Experimental units live at the heart of Unit 3 (Collecting Data), specifically Topic 3.7, and they echo back to Topic 1.1's big idea that numbers only mean something in context. Learning objective AP Stats 3.7.A asks you to interpret the results of a well-designed experiment, and the essential knowledge behind it is built on units. VAR-3.E.2 says random assignment of treatments to experimental units lets you conclude that large observed differences are unlikely to be due to chance (that's statistical significance). VAR-3.E.3 says those significant differences are evidence the treatments caused the effect. And VAR-3.E.4 ties generalization to whether the units are representative of a larger population. In other words, the two biggest conclusions in all of AP Stats experiments, causation and generalization, both hinge on what happened with the experimental units.

How Experimental Units connect across the course

Random Assignment (Unit 3)

Random assignment is what you do TO experimental units. Randomly assigning treatments to units balances out lurking variables across groups, which is exactly what lets you claim the treatment caused the difference (VAR-3.E.2 and VAR-3.E.3). On FRQs, you describe random assignment in terms of the units, like 'randomly assign 50 of the 100 corn plants to the new fertilizer.'

Treatment (Unit 3)

Treatments and experimental units are the two halves of every design description. The treatment is the condition imposed; the unit is what it's imposed on. The 2019 fungus FRQ had four concentration levels (treatments) applied to insect-infested material (units). Mixing these up is the fastest way to lose points on a design FRQ.

Replication (Unit 3)

Replication means applying each treatment to multiple experimental units, so you count replication in units. One field sprayed with fertilizer is one unit and zero replication, no matter how many plants are in it. That's why identifying the unit correctly comes before judging whether a design is sound.

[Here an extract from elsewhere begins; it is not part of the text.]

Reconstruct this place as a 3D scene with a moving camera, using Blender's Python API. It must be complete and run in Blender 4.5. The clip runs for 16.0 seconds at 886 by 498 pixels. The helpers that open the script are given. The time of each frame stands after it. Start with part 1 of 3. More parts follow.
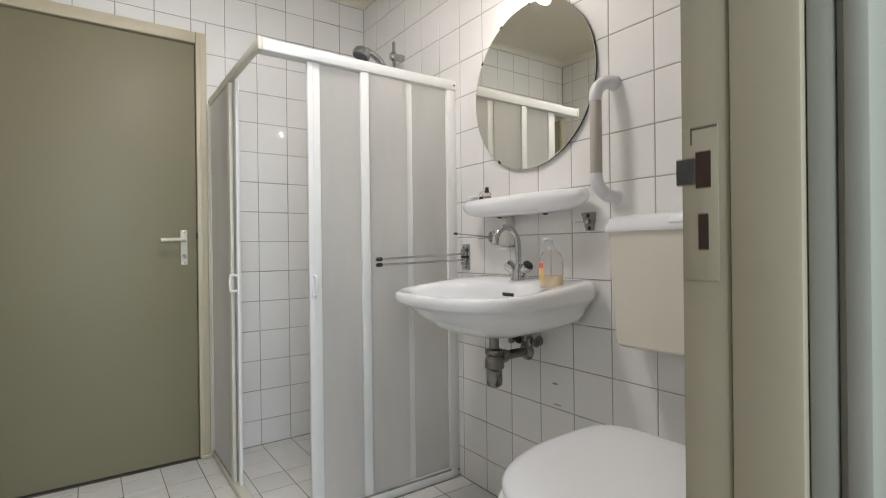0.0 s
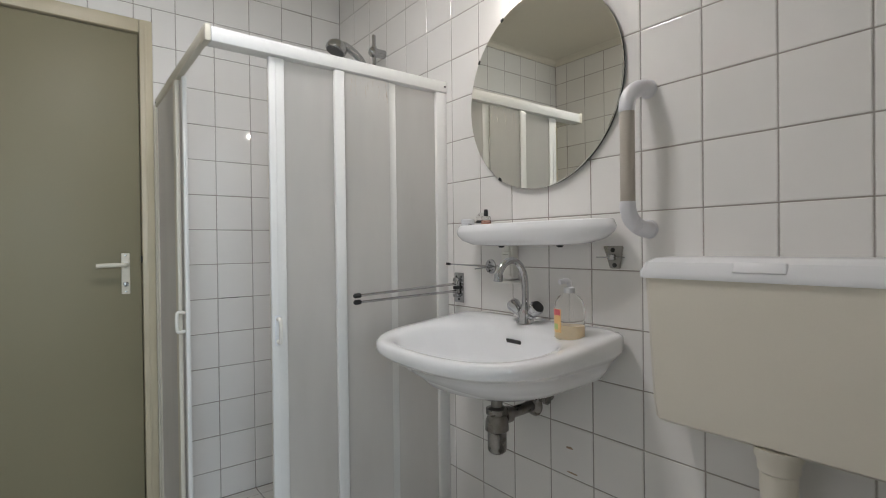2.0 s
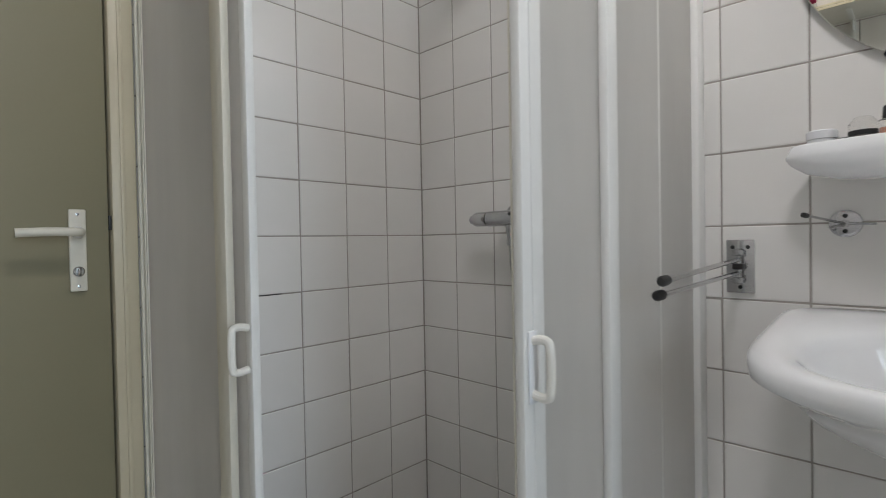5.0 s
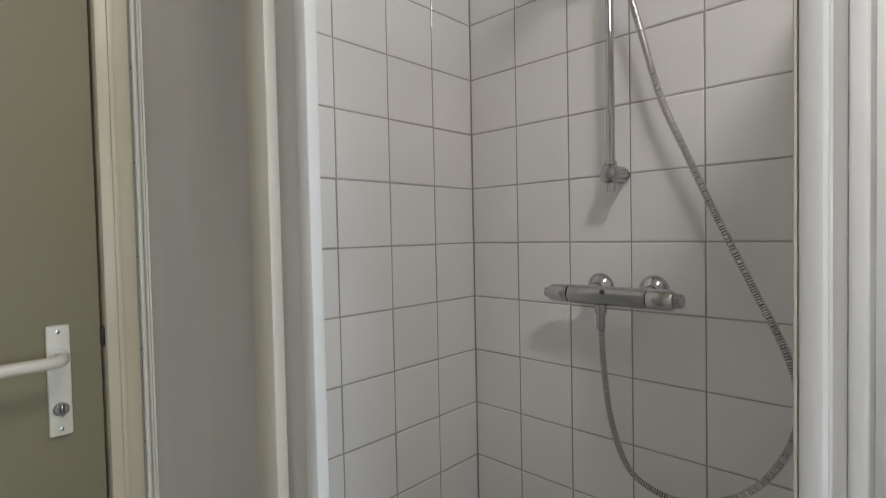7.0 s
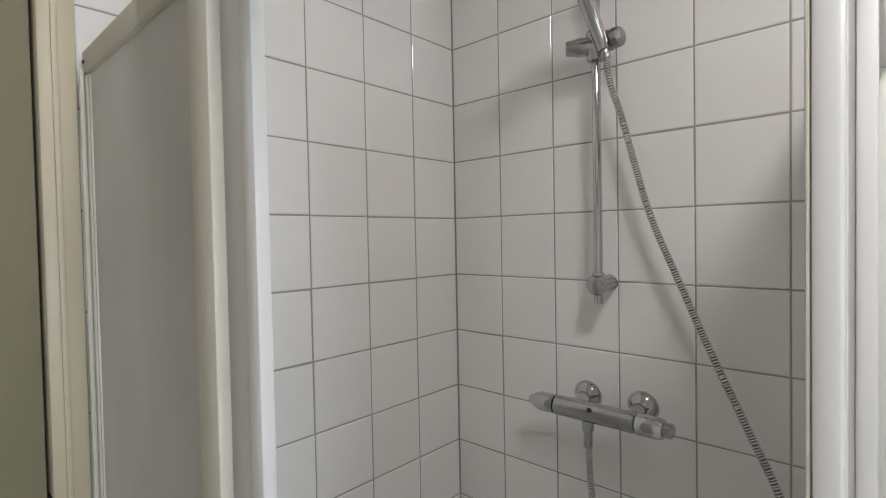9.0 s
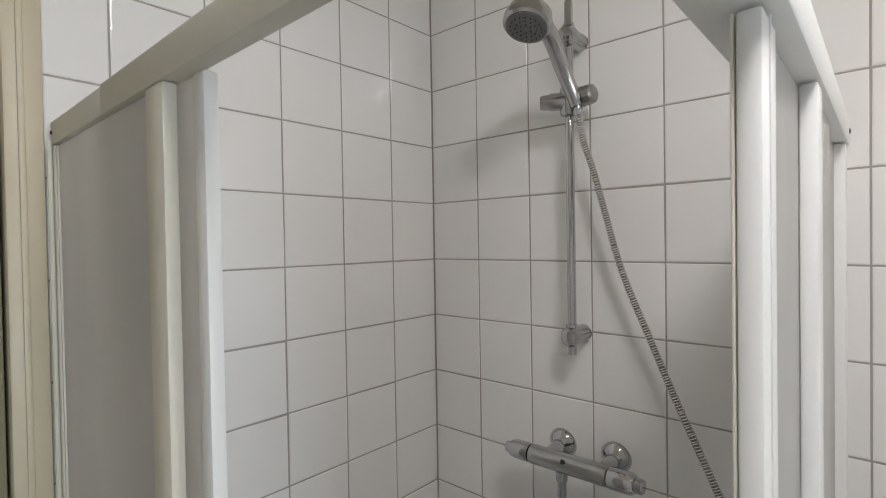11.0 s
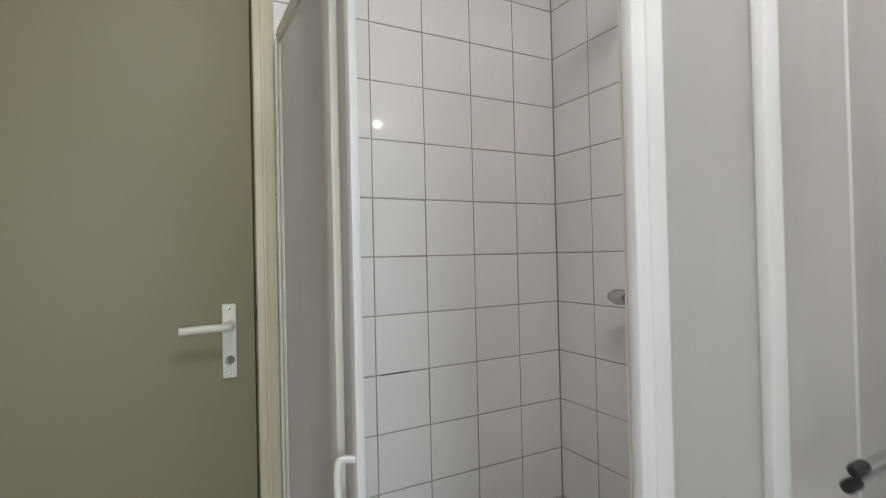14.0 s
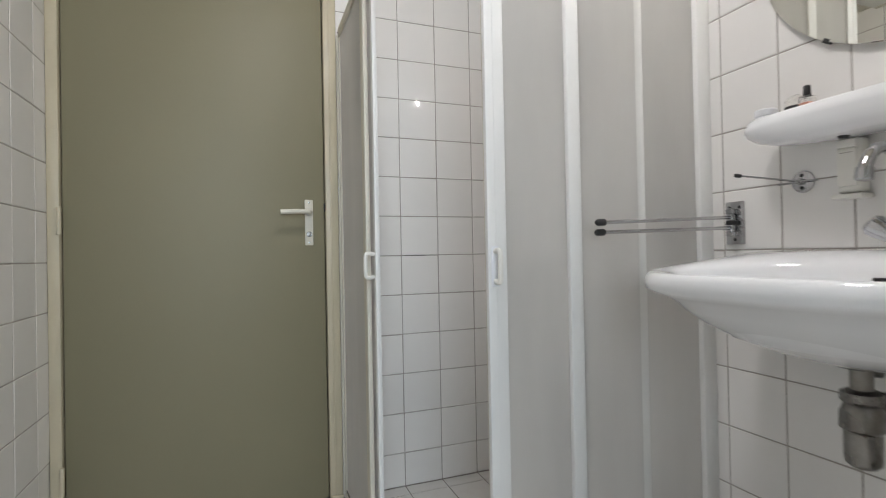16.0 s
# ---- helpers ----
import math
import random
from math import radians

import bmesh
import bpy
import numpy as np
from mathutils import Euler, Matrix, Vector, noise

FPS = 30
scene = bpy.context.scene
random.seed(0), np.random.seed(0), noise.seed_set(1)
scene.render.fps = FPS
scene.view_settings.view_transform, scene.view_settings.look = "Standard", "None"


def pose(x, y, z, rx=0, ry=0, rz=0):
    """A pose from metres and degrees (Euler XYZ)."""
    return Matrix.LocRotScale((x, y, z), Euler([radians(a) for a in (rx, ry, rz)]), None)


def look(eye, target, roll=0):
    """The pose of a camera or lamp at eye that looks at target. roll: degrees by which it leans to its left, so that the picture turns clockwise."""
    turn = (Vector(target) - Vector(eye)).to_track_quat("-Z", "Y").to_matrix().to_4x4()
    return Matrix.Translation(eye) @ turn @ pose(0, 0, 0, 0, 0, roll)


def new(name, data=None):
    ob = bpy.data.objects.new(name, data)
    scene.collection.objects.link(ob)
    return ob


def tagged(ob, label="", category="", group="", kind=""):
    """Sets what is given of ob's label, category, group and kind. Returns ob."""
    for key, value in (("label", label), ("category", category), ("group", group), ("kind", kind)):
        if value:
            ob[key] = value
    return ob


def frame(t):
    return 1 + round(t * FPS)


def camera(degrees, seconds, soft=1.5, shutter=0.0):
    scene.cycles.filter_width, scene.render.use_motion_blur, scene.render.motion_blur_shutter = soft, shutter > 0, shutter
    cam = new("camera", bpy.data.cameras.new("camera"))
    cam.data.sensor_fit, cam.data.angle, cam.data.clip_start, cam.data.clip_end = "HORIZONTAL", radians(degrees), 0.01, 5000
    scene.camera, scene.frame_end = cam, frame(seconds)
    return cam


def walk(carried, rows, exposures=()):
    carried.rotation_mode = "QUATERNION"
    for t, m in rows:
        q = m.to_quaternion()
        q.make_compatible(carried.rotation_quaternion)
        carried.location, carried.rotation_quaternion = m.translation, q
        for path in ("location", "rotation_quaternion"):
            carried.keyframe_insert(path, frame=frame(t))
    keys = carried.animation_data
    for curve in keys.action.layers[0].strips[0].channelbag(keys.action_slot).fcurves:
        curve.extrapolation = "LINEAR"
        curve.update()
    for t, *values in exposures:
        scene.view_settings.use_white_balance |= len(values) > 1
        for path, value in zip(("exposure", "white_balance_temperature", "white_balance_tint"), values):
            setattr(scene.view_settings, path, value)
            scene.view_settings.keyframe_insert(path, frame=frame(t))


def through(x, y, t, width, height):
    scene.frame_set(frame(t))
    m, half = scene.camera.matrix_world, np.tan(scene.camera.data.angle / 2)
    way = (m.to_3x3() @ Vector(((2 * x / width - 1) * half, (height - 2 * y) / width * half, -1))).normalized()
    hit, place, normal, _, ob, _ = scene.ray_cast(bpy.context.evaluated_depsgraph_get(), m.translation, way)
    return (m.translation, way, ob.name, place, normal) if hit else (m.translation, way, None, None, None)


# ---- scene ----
cam = camera(82.9, 16.0, soft=1.0, shutter=0.4)
PATH = [
    (0, (-1.323, -2.642, 0.994), (-0.168, -1.009, 0.992), -0.7),
    (0.5, (-1.325, -2.62, 1.07), (-0.175, -0.984, 1.072), -0.7),
    (1, (-1.305, -2.552, 1.113), (-0.152, -0.918, 1.106), -0.7),
    (1.5, (-1.236, -2.479, 1.117), (-0.066, -0.858, 1.109), -0.8),
    (2, (-1.175, -2.369, 1.113), (0.048, -0.786, 1.097), -0.7),
    (2.5, (-1.142, -2.159, 1.123), (0.145, -0.629, 1.101), -0.6),
    (3, (-1.149, -1.934, 1.126), (0.212, -0.468, 1.112), -0.6),
    (3.5, (-1.135, -1.732, 1.097), (0.27, -0.309, 1.075), -0.8),
    (4, (-1.143, -1.519, 1.044), (0.274, -0.107, 1.027), -0.8),
    (4.2, (-1.166, -1.443, 1.016), (0.261, -0.042, 0.996), -0.8),
    (6.3, (-1.139, -1.034, 1.082), (0.298, 0.356, 1.031), -1.2),
    (6.5, (-1.125, -1.004, 1.113), (0.317, 0.38, 1.053), -1.1),
    (7, (-1.089, -0.924, 1.218), (0.353, 0.46, 1.159), -1.2),
    (7.5, (-1.068, -0.923, 1.318), (0.375, 0.462, 1.272), -1.3),
    (8, (-1.051, -0.928, 1.4), (0.403, 0.445, 1.354), -1.1),
    (8.5, (-1.043, -0.912, 1.433), (0.422, 0.448, 1.384), -1.1),
    (9, (-1.035, -0.901, 1.447), (0.439, 0.45, 1.398), -1.1),
    (9.5, (-1.027, -0.9, 1.482), (0.459, 0.438, 1.441), -1.0),
    (10, (-1.02, -0.91, 1.533), (0.472, 0.421, 1.488), -1.0),
    (10.2, (-1.023, -0.909, 1.547), (0.48, 0.411, 1.512), -0.9),
    (12.3, (-0.999, -1.017, 1.508), (0.439, 0.374, 1.508), -1.2),
    (12.5, (-1.0, -1.032, 1.481), (0.385, 0.411, 1.479), -1.2),
    (13, (-1.0, -1.061, 1.389), (0.238, 0.51, 1.396), -1.3),
    (13.5, (-1.018, -1.106, 1.296), (0.06, 0.579, 1.31), -1.3),
    (14, (-1.066, -1.214, 1.196), (-0.111, 0.543, 1.216), -1.3),
    (14.5, (-1.058, -1.365, 1.123), (-0.203, 0.443, 1.139), -1.2),
    (15, (-1.094, -1.524, 1.043), (-0.325, 0.322, 1.064), -1.1),
    (15.5, (-1.12, -1.686, 0.949), (-0.432, 0.191, 0.979), -1.1),
    (16, (-1.156, -1.868, 0.894), (-0.436, -0.002, 0.911), -1.1),
]
EXPOSURES = [(0.0, 0.10, 6600, 12), (1.0, -0.02, 6560, 12), (2.5, -0.31, 6380, 11), (4.0, -0.34, 6280, 11), (6.5, -0.22, 6470, 12), (10.0, -0.14, 6440, 12), (13.0, -0.25, 6460, 12), (14.0, -0.07, 6480, 12), (16.0, 0.03, 6440, 12)]
walk(cam, [(t, look(eye, target, roll)) for t, eye, target, roll in PATH], EXPOSURES)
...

Sampling Variability and Generalization (Units 1 and 3)

How far your conclusion travels depends on where your units came from. The corn-plant practice question makes this concrete. If all 100 plants came from one Iowa farm, you can only generalize to corn on that farm, because the units aren't representative of a wider population (VAR-3.E.4). Causation comes from random assignment; generalization comes from how the units were selected.

Are Experimental Units on the AP Statistics exam?

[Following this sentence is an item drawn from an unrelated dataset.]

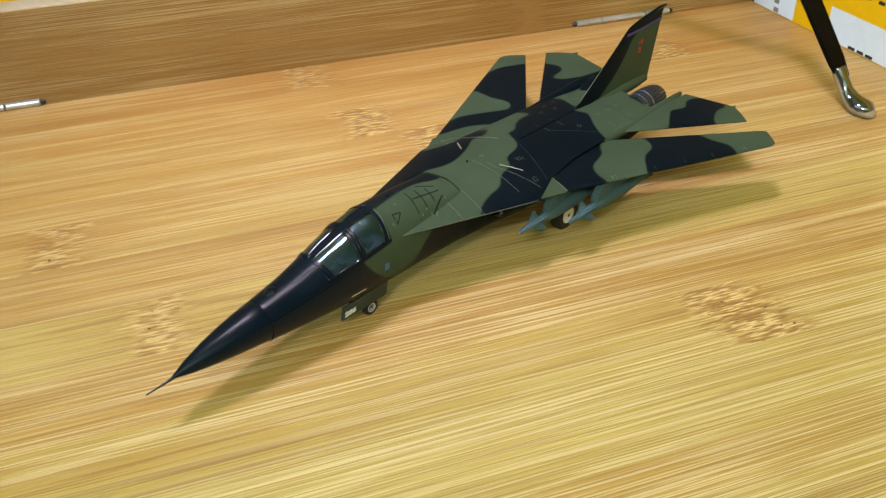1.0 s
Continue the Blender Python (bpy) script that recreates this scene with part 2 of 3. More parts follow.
def curve_through(points, steps=6):
    """A smooth closed line through control points."""
    out, count = [], len(points)
    for i in range(count):
        p0, p1, p2, p3 = (np.array(points[(i + k - 1) % count], float) for k in range(4))
        for s in range(steps):
            u = s / steps
            out.append(0.5 * (2 * p1 + (p2 - p0) * u + (2 * p0 - 5 * p1 + 4 * p2 - p3) * u * u + (3 * p1 - p0 - 3 * p2 + p3) * u ** 3))
    return np.array(out)


# ---- the bamboo board, its raised back and the hinges ----
WALL_Y, PITCH = 263.6, 18.2
NODES = {  # strip index counted from the back: nodes along it
    1: (45, 330, -260), 2: (158.5, -150, 420), 3: (54.0, 300, -300), 4: (68.5, -190, 420), 5: (-27, 240, -330),
    6: (330, -170, 500), 7: (-7.3, 255, -330), 8: (300, -120, 520), 9: (101.8, -180, 400), 10: (-250, 220, 460),
}
board = tagged(new("tabletop"), "honey-coloured laminated bamboo board in long strips", "tabletop", kind="structure")
strip_mesh = mesh_of("strip", box(-420, 420, -PITCH / 2 + 0.02, PITCH / 2 - 0.02, -12, 0, 0.05), BAMBOO, False)
for k in range(1, 17):
    strip = new("strip", strip_mesh)
    strip.parent = board
    strip.location = (0, (WALL_Y - PITCH * (k - 0.5)) * MM, 0)
    for key, at in zip(("node_a", "node_b", "node_c"), NODES.get(k, (120 + 37 * k, -170 - 11 * k, 380))):
        strip[key] = at * MM
    # Own tones, lowered at the back, where the tint also carries warm lamp light.
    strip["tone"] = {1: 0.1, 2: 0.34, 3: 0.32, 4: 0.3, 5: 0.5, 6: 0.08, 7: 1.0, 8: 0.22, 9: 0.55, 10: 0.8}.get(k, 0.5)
    strip["lamp_warm"] = {1: 0.85, 2: 0.8, 3: 0.45, 4: 0.4, 5: 0.15}.get(k, 0.0)
    # the wood is alike; this tint paints the yellower light of the front strips
    strip["fill_yellow"] = {8: 0.35, 9: 0.6}.get(k, 0.0 if k < 8 else 0.45)
    strip["lines"] = {1: 0.65, 2: 0.7, 3: 0.7, 4: 0.75, 5: 0.8, 6: 0.9}.get(k, 1.0)
    strip["node_bite"] = {9: 1.0, 5: 0.9, 7: 0.92, 3: 1.0, 4: 0.95, 1: 0.85, 2: 1.0}.get(k, 0.8)
    strip["node_half"] = {7: 0.0030, 5: 0.0034, 9: 0.0062}.get(k, 0.0046)
    strip["node_lean"] = {9: 0.22, 2: 0.08, 7: -0.12, 5: -0.15}.get(k, 0.05)

# unseen room added round the desk to bounce light: plain walls, floor and ceiling
WALL_PAINT = paint("cream_wall_paint", (0.67, 0.63, 0.44), 0.8, 0.04, 60, 0.2)
FLOOR_PAINT = paint("brown_floor_boards", (0.30, 0.22, 0.10), 0.6, 0.2, 40, 0.2)
ROOM = (-1900, 2100, -1600, 900, -760, 1750)


def room_side(name, label, *sides):
    return tagged(new(name, mesh_of(name, box(*sides), FLOOR_PAINT if name == "floor" else WALL_PAINT, False)), label, name.split("_")[0], kind="structure")


x0, x1, y0, y1, z0, z1 = ROOM
room_side("floor", "plain brown floor of the room", x0, x1, y0, y1, z0 - 60, z0)
room_side("ceiling", "plain pale ceiling of the room", x0, x1, y0, y1, z1, z1 + 60)
room_side("wall_north", "plain cream painted wall", x0 - 60, x1 + 60, y1, y1 + 60, z0 - 60, z1 + 60)
room_side("wall_south", "plain cream painted wall", x0 - 60, x1 + 60, y0 - 60, y0, z0 - 60, z1 + 60)
room_side("wall_west", "plain cream painted wall", x0 - 60, x0, y0, y1, z0 - 60, z1 + 60)
room_side("wall_east", "plain cream painted wall", x1, x1 + 60, y0, y1, z0 - 60, z1 + 60)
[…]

An experimental design question shows up as Question 2 on the FRQ section almost every year (2019 fungus, 2022 acne twins, 2023 concrete driveways, 2026 coffee grounds and rosebushes), and identifying the experimental units is usually the implicit first move. You'll be asked to describe a completely randomized design, explain blocking or matched pairs, or interpret what conclusions are justified. In each case, your answer has to name what the units are and describe assigning treatments to them randomly. Multiple-choice questions test the conclusions side, asking which design feature lets you attribute a statistically significant difference to the treatment (answer: random assignment of treatments to units) and to which population results can be generalized (answer: only the population the units actually represent). The classic trap is a question where treatments are applied to groups, like whole fields or whole classrooms, and you have to recognize the group is the unit, not the individuals inside it.

Experimental Units vs Subjects

These aren't rivals, they're nested. 'Subjects' is just the word for experimental units when the units are human. The acne-drug experiment has subjects; the rosebush experiment has experimental units. Where it gets interesting is designs like the 2022 twins FRQ, where each twin is a subject receiving a treatment but the twin pair acts as a block. On the exam, use whichever word matches the units, but know the underlying concept is identical.

Key things to remember about Experimental Units

  • Experimental units are the smallest things to which treatments are applied, and when those things are people, they're called subjects.

  • The unit is defined by what receives the treatment, so if a whole field gets sprayed, the field is one experimental unit no matter how many plants are in it.

  • Random assignment of treatments to experimental units is what justifies a cause-and-effect conclusion when the difference is statistically significant.

  • You can only generalize experiment results to a larger population if the experimental units are representative of that population, which usually requires random selection.

  • Replication is counted in experimental units, so each treatment needs to be applied to multiple units for the design to be valid.

  • Almost every FRQ design question (2019, 2022, 2023, 2026 all had one) starts with correctly identifying the experimental units.

Frequently asked questions about Experimental Units

What are experimental units in AP Stats?

Experimental units are the smallest objects or individuals to which treatments are applied in an experiment. In released FRQs they've been corn plants, rosebushes, driveway sections, and people (who are called subjects).

Are experimental units the same as subjects?

Almost. 'Subjects' is simply the term for experimental units when the units are human beings. A rosebush experiment has experimental units; the 2022 acne-drug experiment on twins has subjects.

Is the experimental unit always an individual person or plant?

No, and this is a common trap. The unit is whatever the treatment is applied to, so if a fertilizer is sprayed on entire fields, each field is one experimental unit even though it contains thousands of plants.

How are experimental units different from treatments?

Treatments are the conditions the researcher imposes (like four fungus concentrations in the 2019 FRQ), while experimental units are the things those conditions get assigned to. Treatments are done; units are done to.

Do experimental units need to be randomly selected?

Not for a valid causal conclusion, since that comes from random assignment of treatments. But random selection of units determines generalization. If all 100 corn plants come from one Iowa farm, the results only generalize to corn on that farm.